On 6/7/2024 7:52 AM, Mikko wrote:
> On 2024-06-07 09:00:57 +0000, Malcolm McLean said:
> 
>> On 07/06/2024 06:20, Mikko wrote:
>>> On 2024-06-06 19:09:03 +0000, Malcolm McLean said:
>>>
>>>> On 06/06/2024 17:56, Ben Bacarisse wrote:
>>>>> Malcolm McLean <malcolm.arthur.mclean@gmail.com> writes:
>>>>>
>>>>>> Not strictly a C programming question, but smart people will see the
>>>>>> relavance to the topicality, which is portability.
>>>>>
>>>>> I must not be smart as I can't see any connection to the topic of this
>>>>> group!
>>>>>
>>>>>> Is there a compresiion algorthim which converts human language 
>>>>>> ASCII text
>>>>>> to compressed ASCII, preferably only "isgraph" characters?
>>>>>>
>>>>>> So "Mary had a little lamb, its fleece was white as snow".
>>>>>>
>>>>>> Would become
>>>>>>
>>>>>> QWE£$543GtT£$"||x|VVBB?
>>>>>
>>>>> Obviously such algorithms exist.  One that is used a lot is just 
>>>>> base64
>>>>> encoding of binary compressed text, but that won't beat something
>>>>> specifically crafted for the task which is presumably what you are
>>>>> asking for.  I don't know of anything aimed at that task specifically.
>>>>>
>>>>> One thing you should specify is whether you need it to work on small
>>>>> texts, or, even better, at what sort of size you want the pay-off to
>>>>> start to kick in.  For example, the xz+base64 encoding of the complete
>>>>> works of Shakespeare is still less than 40% of the size of the 
>>>>> original
>>>>> but your single line will end up much larger using that off-the-shelf
>>>>> scheme.
>>>>>
>>>> What I was thing of was using Huffman codes to convert ASCII to a 
>>>> string of of bits.
>>>
>>> Works if one knows at the time one makes ones compression and
>>> decmpression algorithms how often each short sequence of characters
>>> will be used in the files that will be compressed. If you have an
>>> adaptive Huffman coding (or any other adaptive coding) a single error
>>> will corrupt the rest of your line. If you reset the adaptation at the
>>> end of each line it does not adapt well and the result is not much
>>> better than without adaptation. If you reset the adaptation at the
>>> end of each page you can have better compression but an error corrupts
>>> the rest of the page.
>>>
>>> For ordinary texts (except short ones) and many other purposes 
>>> Lempel-Ziv
>>> and its variants work better than Huffman.
>>>
>> Yes, but Huffman is easy to decode.
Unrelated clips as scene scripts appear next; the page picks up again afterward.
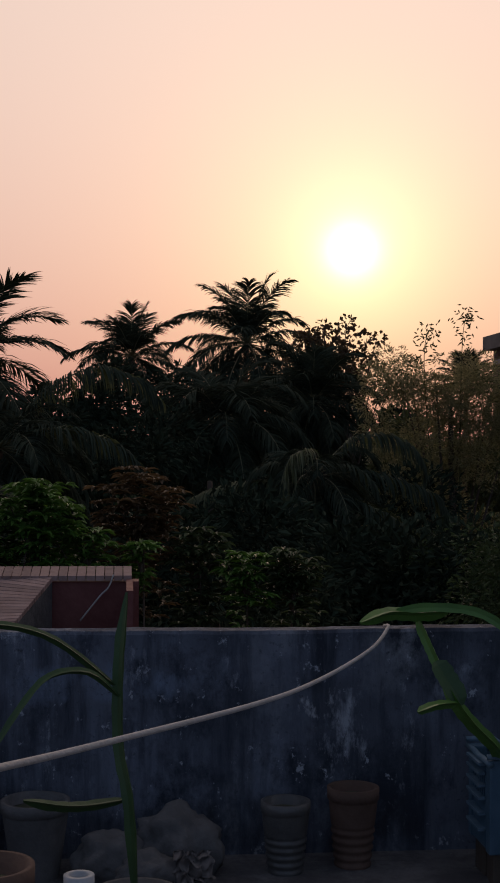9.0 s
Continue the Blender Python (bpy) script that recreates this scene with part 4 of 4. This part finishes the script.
def crate(at, turn, size, label, dip=0.026):
    """A plastic harvest crate: dipping rim, ribs, slotted walls."""
    w, d, h = size
    t = thing("plastic_crate", at, label, "crate", "crates on the roof")
    t.rotation_euler = (0, 0, radians(turn))
    wall = 0.008
    box_part("base", (-w / 2 + 0.012, -d / 2 + 0.012, 0), (w / 2 - 0.012, d / 2 - 0.012, 0.012), M["plastic"], t)
    for sx in (-1, 1):
        for sy in (-1, 1):
            x0, x1 = sorted((sx * (w / 2 - 0.055), sx * w / 2))
            y0, y1 = sorted((sy * (d / 2 - 0.05), sy * d / 2))
            box_part("corner_post", (x0, y0, 0.002), (x1, y1, h - 0.01), M["plastic"], t, bevel=0.006)
    for along, across, axis in ((w, d, 0), (d, w, 1)):
        for sgn in (-1, 1):
            half = along / 2 - 0.056
            out = sgn * (across / 2 - wall / 2)

            def put(a0, a1, z0, z1, thick=wall, shift=0.0, name="side_panel"):
                c = out + sgn * shift
                lo, hi = [a0, c - thick / 2, z0], [a1, c + thick / 2, z1]
                if axis:
                    lo[0], lo[1], hi[0], hi[1] = lo[1], lo[0], hi[1], hi[0]
                box_part(name, lo, hi, M["plastic_worn" if name == "rib" else "plastic"], t)

            put(-half, half, 0.012, 0.07)
            for z in (0.066, 0.118, 0.168, 0.21, 0.25, 0.282):
                put(-half, half, z, z + 0.009, 0.03, 0.011, "rib")
            put(-half, half, 0.07, 0.165, 0.005, -0.002, "lower_panel")
            put(-half, half, 0.25, h - 0.03)
            n = int(2 * half / 0.02)
            for k in range(n + 1):
                a = -half + 2 * half * k / n
                put(a - 0.006, a + 0.006, 0.165, 0.25, 0.006, 0.0, "slat")
            lift = dip if not axis else 0.003
            prof = [(-along / 2 - 0.008, lift), (-half + 0.03, lift), (-half + 0.07, 0.0), (half - 0.07, 0.0), (half - 0.03, lift), (along / 2 + 0.008, lift)]
            pts = [Vector((a, sgn * across / 2, h - 0.024 + z)) if not axis else Vector((sgn * across / 2, a, h - 0.024 + z)) for a, z in prof]
            tube("rim", pts, 0.011, M["plastic_worn"], t, "pale worn rim", 6)
    return t


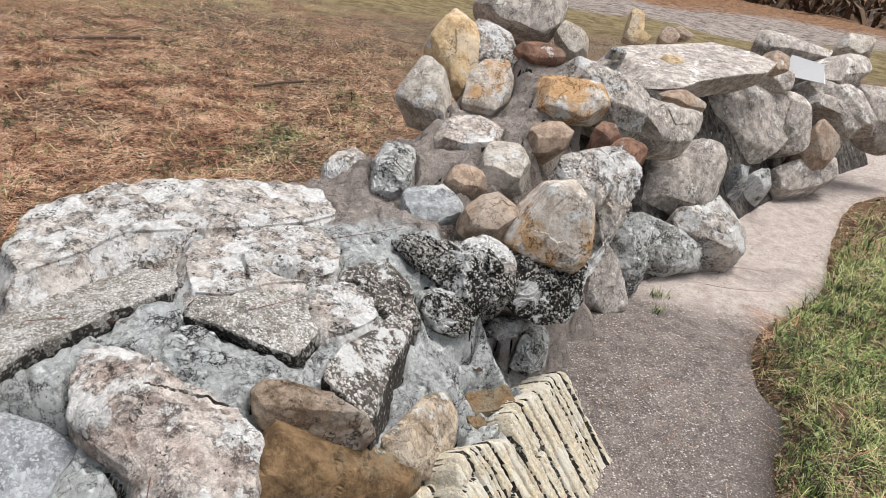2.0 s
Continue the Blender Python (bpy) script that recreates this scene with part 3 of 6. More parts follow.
stone("wedge_stone", "small weathered grey stone wedged in pale mortar", LICHEN, (-0.84, 0.5, 0.249), (0.35, -0.451, 0.821),
      [(-0.028, -0.067), (0.025, -0.045), (0.059, 0.006), (0.039, 0.055), (-0.018, 0.069), (-0.076, -0.017)], down=(-0.03, 0.03, -0.12), rough=0.015, seed=3)
stone("tan_flat_stone", "flat tan-pink stone bedded in pale mortar", PINK, (-0.578, 0.522, 0.239), (0.165, -0.608, 0.776),
      [(-0.043, -0.1), (0.017, -0.067), (0.033, -0.027), (0.046, 0.027), (0.084, 0.088), (0.053, 0.113), (-0.011, 0.062), (-0.084, -0.009), (-0.095, -0.087)], down=(0, 0.02, -0.1), corner=0.07, dome=0.006, rough=0.009, proud=0.02, seed=4, chip=0.08)
stone("flat_stone", "flat pinkish granite slab with dark gap beneath its edge", PINK, (-0.38, 0.43, 0.186), (0.329, -0.292, 0.898),
      [(-0.182, 0.001), (-0.172, -0.036), (-0.11, -0.045), (-0.02, -0.054), (0.105, -0.053), (0.163, -0.035), (0.179, -0.009), (0.117, 0.006), (0.075, 0.067), (0.01, 0.093), (-0.164, 0.066)], corner=0.07, down=(-0.05, 0.07, -0.09), dome=0.01, rough=0.014, proud=0.022, seed=5)
stone("low_stone", "rough pinkish granite stone low in the wall", PINK, (-0.365, 0.223, 0.079), (0.454, -0.424, 0.783),
      [(-0.113, -0.041), (-0.049, -0.073), (0.009, -0.11), (0.076, -0.066), (0.122, 0.01), (0.142, 0.06), (0.07, 0.057), (-0.014, 0.094), (-0.093, 0.068), (-0.15, 0.001)], down=(-0.06, 0.12, -0.12), dome=0.02, rough=0.02, seed=6)
stone("leaning_slab", "smooth blue-grey slab leaning against the wall face", GREY, (-0.125, 0.502, 0.215), (0.55, -0.6, 0.58),
      [(-0.052, 0.003), (-0.011, -0.048), (0.008, -0.122), (0.04, -0.117), (0.065, -0.054), (0.07, 0.022), (0.056, 0.085), (-0.014, 0.104), (-0.074, 0.079), (-0.087, 0.048)], down=(-0.05, 0.05, -0.06), dome=0.001, rough=0.0025, proud=0.0, corner=0.04, seed=7, chip=0.08)
stone("stained_slab", "smooth beige stone face with rusty stains low in the wall", BEIGE, (-0.187, 0.399, 0.044), (0.451, -0.651, 0.611),
      [(-0.029, -0.153), (0.077, -0.111), (0.083, -0.042), (0.045, 0.042), (-0.007, 0.103), (-0.044, 0.105), (-0.063, 0.061), (-0.063, -0.006)], down=(-0.05, 0.08, -0.08), dome=0.002, rough=0.005, corner=0.06, seed=8, chip=0.08)
stone("small_white_stone", "small pale rounded stone lying in the mortar", WHITE, (-0.306, 0.555, 0.268), (0.252, -0.453, 0.855),
      [(0.001, -0.022), (0.026, -0.015), (0.036, 0.012), (0.016, 0.024), (-0.031, 0.009), (-0.049, -0.014)], down=(0, 0.01, -0.035), dome=0.012, rough=0.003, seed=9)
stone("blue_grey_stone", "blue-grey triangular stone with a shaded lower edge", GRAIN, (-0.542, 0.751, 0.224), (0.101, -0.453, 0.886),
      [(-0.067, -0.018), (-0.021, -0.035), (0.014, -0.066), (0.034, -0.113), (0.052, -0.071), (0.07, -0.01), (0.088, 0.041), (0.05, 0.066), (-0.019, 0.089), (-0.101, 0.079), (-0.1, 0.038)], down=(0, 0.05, -0.12), dome=0.01, rough=0.006, corner=0.08, seed=10)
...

It's the sort of project you give 
>> to people who have just got past the beginner stage but aren't very 
>> experienced programmers yet, whilst implementing Lempel-Ziv is a job 
>> for someone who knows what he is doing.
>>
>> Because the lines will often be very short, adaptive Huffman coding is 
>> no good. I need a fixed Huffman table with 128 entries for each 7 bit 
>> value plus one for "stop". I wonder if any such standard table exists.
> 
> You don't need a standard table. You need statistics. Once you have the
> statistics the table is easy to costruct with Huffman's algorithm.
> 

Some compressors had used fixed Huffman tables, such as MPEG-1 and 
MPEG-2, but yeah.


One other option would be to make a table with characters sorted by 
probability (most common symbols first), and then use a Rice code (such 
as k=3 or k=4) to encode an index. This is arguably worse than Huffman, 
but faster to initialize (so can be preferable for small data).


An adaptive variant is possible, where encoding a symbol swaps it 
towards the front of the table, and the Rice factor is adapted based on 
the data.
This has the merit of generally being faster than adaptive Huffman, and 
can also be more compact than traditional Huffman for small data, due to 
not needing to encode a Huffman table, along with being faster to 
initialize.

Though, for small data, it may make sense to "pre-warm" the table 
(having a starting state that guesses a starting ranking and 
Rice-factor), if there might not actually be enough data present to 
adapt the table.


Though, one other route for string compression might be a Rice-encoded 
LZW variant, where the starting symbol set is extended with combined 
symbols up to a certain length (say, up to 4 bytes); possibly with the 
pre-warmed tables as before.

Would be a poor choice for bulk data compression, but could make sense 
for compressing text strings.



Could then translate this into a modified variant of Base85 or similar 
adapted to better fit the rules of C strings.